__TASK REQUIREMENTS__. What is the count of lines that hold the word "keys"? Give only the number.

______

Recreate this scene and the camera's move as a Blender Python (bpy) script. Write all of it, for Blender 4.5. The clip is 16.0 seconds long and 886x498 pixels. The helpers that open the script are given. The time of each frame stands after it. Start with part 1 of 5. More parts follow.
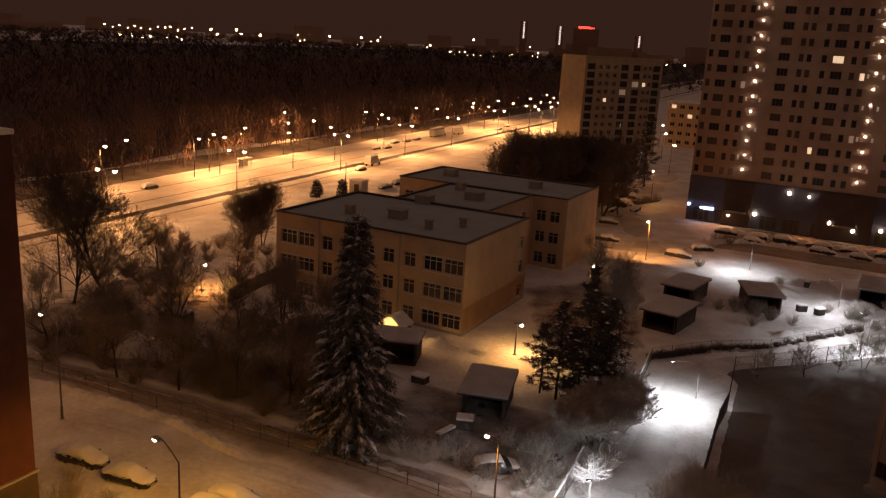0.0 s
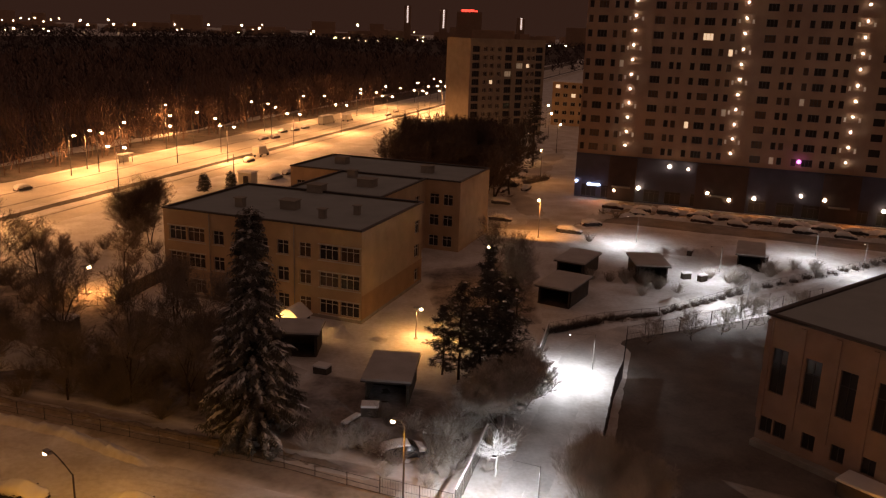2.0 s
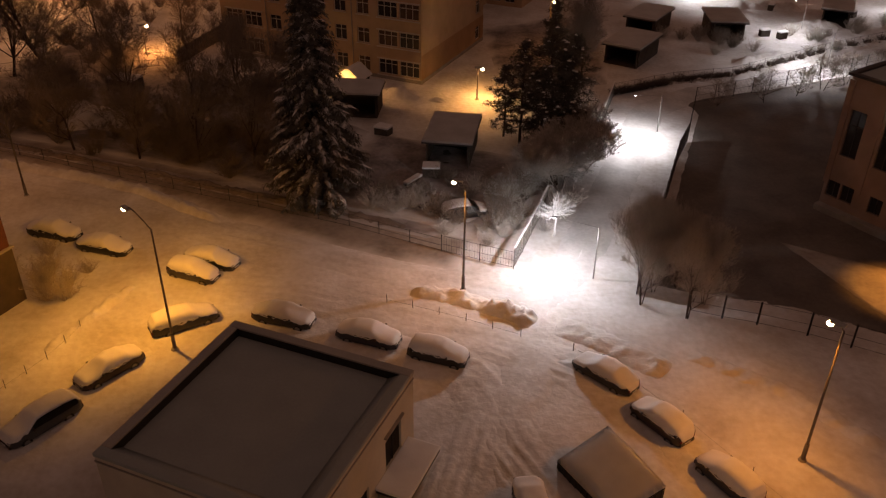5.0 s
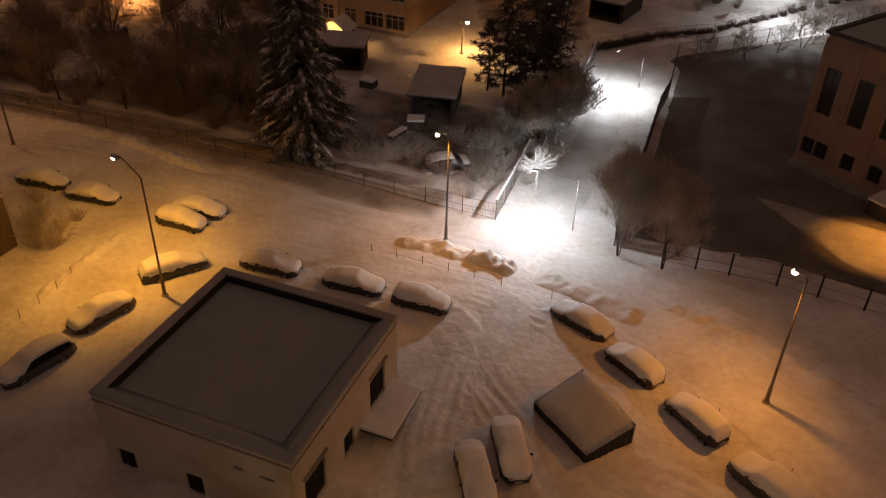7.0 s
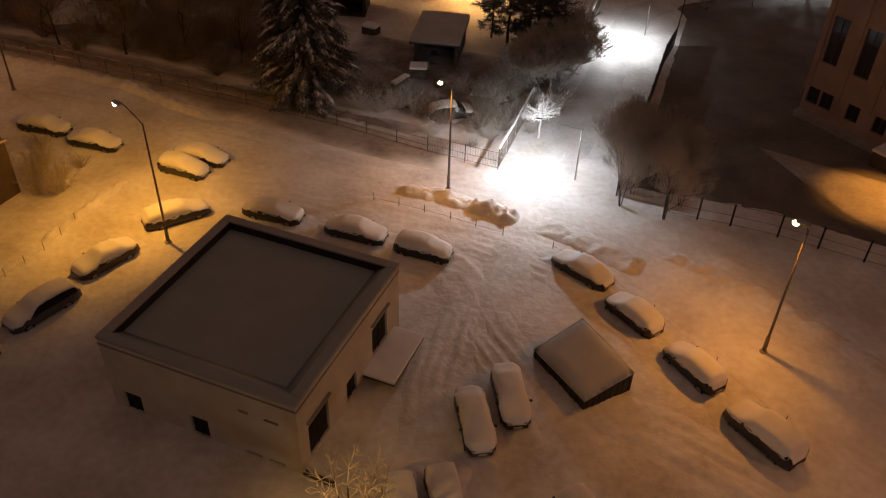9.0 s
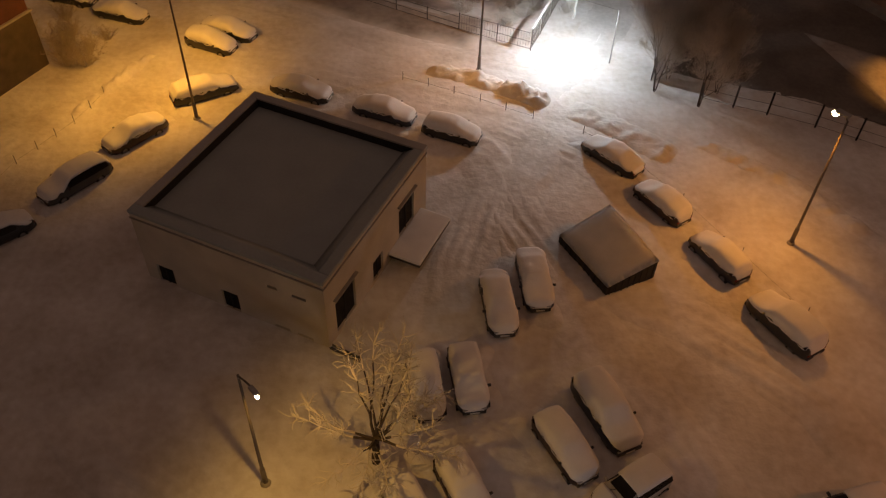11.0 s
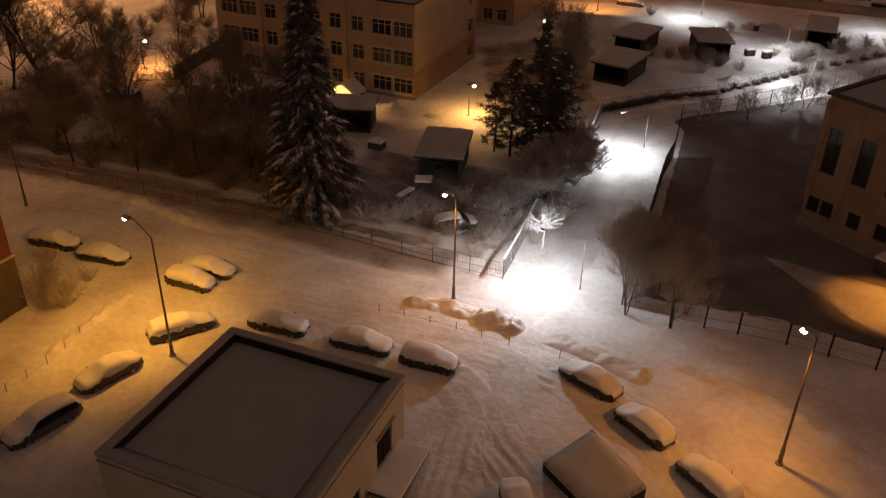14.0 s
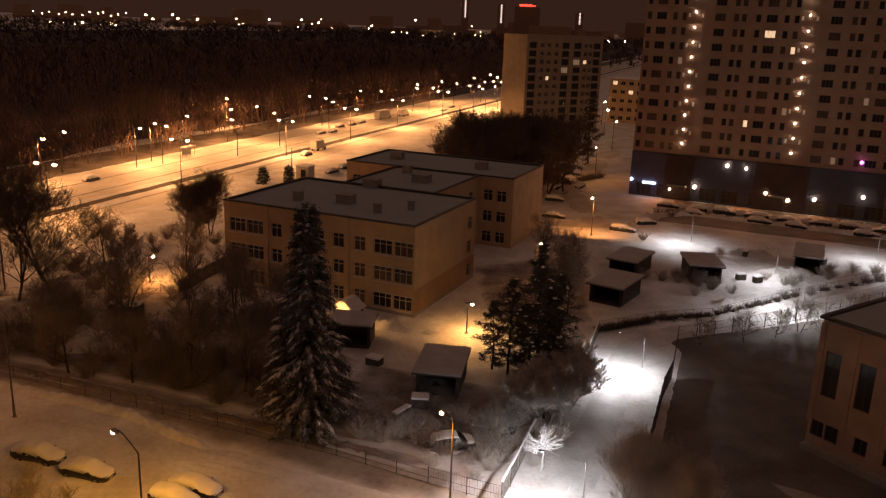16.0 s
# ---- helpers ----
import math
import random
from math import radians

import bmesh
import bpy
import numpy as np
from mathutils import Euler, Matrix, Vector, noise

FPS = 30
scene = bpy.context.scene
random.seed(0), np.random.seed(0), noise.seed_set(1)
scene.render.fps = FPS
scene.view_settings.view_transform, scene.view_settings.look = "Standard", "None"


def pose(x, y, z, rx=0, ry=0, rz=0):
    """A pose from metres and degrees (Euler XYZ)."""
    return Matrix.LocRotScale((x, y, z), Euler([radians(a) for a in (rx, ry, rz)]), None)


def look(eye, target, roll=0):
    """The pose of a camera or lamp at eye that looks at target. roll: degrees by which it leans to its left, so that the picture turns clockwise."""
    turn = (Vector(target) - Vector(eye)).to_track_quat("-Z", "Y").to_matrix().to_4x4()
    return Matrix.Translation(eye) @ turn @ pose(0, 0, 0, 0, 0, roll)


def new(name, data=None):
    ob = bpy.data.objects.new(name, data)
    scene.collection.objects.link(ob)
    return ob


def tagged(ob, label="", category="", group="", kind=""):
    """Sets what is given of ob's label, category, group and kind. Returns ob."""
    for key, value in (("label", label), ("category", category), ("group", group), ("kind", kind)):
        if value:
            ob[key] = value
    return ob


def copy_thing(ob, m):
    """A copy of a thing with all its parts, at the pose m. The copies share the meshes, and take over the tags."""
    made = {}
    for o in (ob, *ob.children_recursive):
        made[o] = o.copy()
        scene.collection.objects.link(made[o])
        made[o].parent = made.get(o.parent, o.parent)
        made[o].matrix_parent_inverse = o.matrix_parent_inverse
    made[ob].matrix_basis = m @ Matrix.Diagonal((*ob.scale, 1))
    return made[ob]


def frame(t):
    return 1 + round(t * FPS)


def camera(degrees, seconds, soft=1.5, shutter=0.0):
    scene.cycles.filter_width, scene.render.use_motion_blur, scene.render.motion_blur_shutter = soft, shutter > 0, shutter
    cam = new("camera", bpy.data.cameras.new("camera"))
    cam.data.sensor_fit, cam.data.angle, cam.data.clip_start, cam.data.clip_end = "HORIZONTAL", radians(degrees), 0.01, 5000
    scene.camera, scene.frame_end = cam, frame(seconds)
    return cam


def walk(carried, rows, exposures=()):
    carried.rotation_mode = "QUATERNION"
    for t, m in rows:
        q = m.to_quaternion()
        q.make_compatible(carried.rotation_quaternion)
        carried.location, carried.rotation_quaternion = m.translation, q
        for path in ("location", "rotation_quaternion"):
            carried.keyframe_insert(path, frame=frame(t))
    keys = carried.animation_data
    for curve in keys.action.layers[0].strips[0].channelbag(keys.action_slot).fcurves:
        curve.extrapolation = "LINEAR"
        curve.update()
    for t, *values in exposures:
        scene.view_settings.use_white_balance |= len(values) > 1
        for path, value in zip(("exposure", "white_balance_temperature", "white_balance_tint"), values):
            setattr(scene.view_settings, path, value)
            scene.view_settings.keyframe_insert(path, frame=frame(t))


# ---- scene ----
cam = camera(56.24, 16.0, soft=1.25)
EYE = 36.0
# seconds, metres forward, yaw, pitch, roll
PATH = [
    (0, 1.00, 0.95, -14.18, -3.10), (0.5, 1.00, 1.02, -14.49, -3.10), (1, 1.00, -1.23, -13.84, -2.24),
    (1.5, 1.00, -4.89, -14.07, -2.33), (2, 1.00, -6.78, -14.83, -1.91), (2.5, 1.00, -4.35, -15.70, -1.44),
    (3, 1.00, -3.17, -18.61, -1.01), (3.5, 1.00, -2.56, -21.60, -1.00), (4, 1.00, -2.20, -24.00, -1.01),
    (4.5, 1.35, -2.40, -27.32, -0.70), (5, 1.55, -2.87, -31.31, -0.53), (7.5, -0.35, -3.64, -34.55, -1.64),
    (8, -0.35, -3.54, -34.88, -1.77), (8.5, -0.35, -3.47, -35.54, -1.83), (9, -0.35, -3.20, -37.84, -1.67),
    (9.5, -0.35, -2.29, -40.66, -1.75), (10, -0.35, -1.82, -42.31, -1.64), (12.5, -0.35, 0.29, -49.70, -1.56),
    (13, -0.35, -0.25, -45.97, -1.62), (13.5, -0.35, -3.55, -36.36, -3.08), (14, -0.35, -3.16, -30.22, -1.08),
    (14.5, -0.35, -5.32, -27.31, -1.97), (15, -0.35, -6.08, -21.77, -2.03), (15.5, -0.35, -4.45, -17.18, -1.48),
    (16, -0.35, -2.94, -15.31, -1.99),
]
walk(cam, [(t, pose(0, 0.94 * d, EYE - 0.33 * d, 90 + p, r, y)) for t, d, y, p, r in PATH], exposures=[(0, 0.2, 7050, 20), (3, 0.18, 7300, 22), (3.6, 0.14, 7400, 25), (5.2, 0.12, 7500, 26), (7.3, 0.17, 7100, 17), (9, 0.17, 7100, 17), (10.2, 0.17, 6900, 13), (12.3, 0.17, 6950, 13), (14.2, 0.17, 7150, 19), (15.2, 0.2, 7150, 20), (16, 0.22, 7250, 22)])

# ---- night sky, lit by the town ----
world = bpy.data.worlds.new("night_sky")
scene.world = world
world.use_nodes = True
wn, wl = world.node_tree.nodes, world.node_tree.links
bg = wn["Background"]
tc = wn.new("ShaderNodeTexCoord")
sep = wn.new("ShaderNodeSeparateXYZ")
ramp = wn.new("ShaderNodeValToRGB")
wl.new(tc.outputs["Generated"], sep.inputs[0])
wl.new(sep.outputs["Z"], ramp.inputs[0])
wl.new(ramp.outputs[0], bg.inputs[0])
ramp.color_ramp.elements[0].position, ramp.color_ramp.elements[0].color = 0.06, (0.020, 0.0095, 0.0066, 1)
ramp.color_ramp.elements[1].position, ramp.color_ramp.elements[1].color = 0.3, (0.072, 0.0425, 0.0315, 1)
bg.inputs[1].default_value = 1.26

SODIUM, LED, WARM = (1.0, 0.40, 0.10), (0.84, 0.94, 1.0), (1.0, 0.56, 0.17)


def lamp_light(place, target, watts, colour, wide=150, soft=0.10, blend=0.6):
    """The light that a luminaire throws, from just under its lens."""
    data = bpy.data.lights.new("street_light", "SPOT")
    data.energy, data.color, data.spot_size, data.spot_blend, data.shadow_soft_size = watts, colour, radians(wide), blend, soft
    ob = new("street_light", data)
    ob.matrix_world = look(place, target)
    return ob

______

__SOLUTION__. 2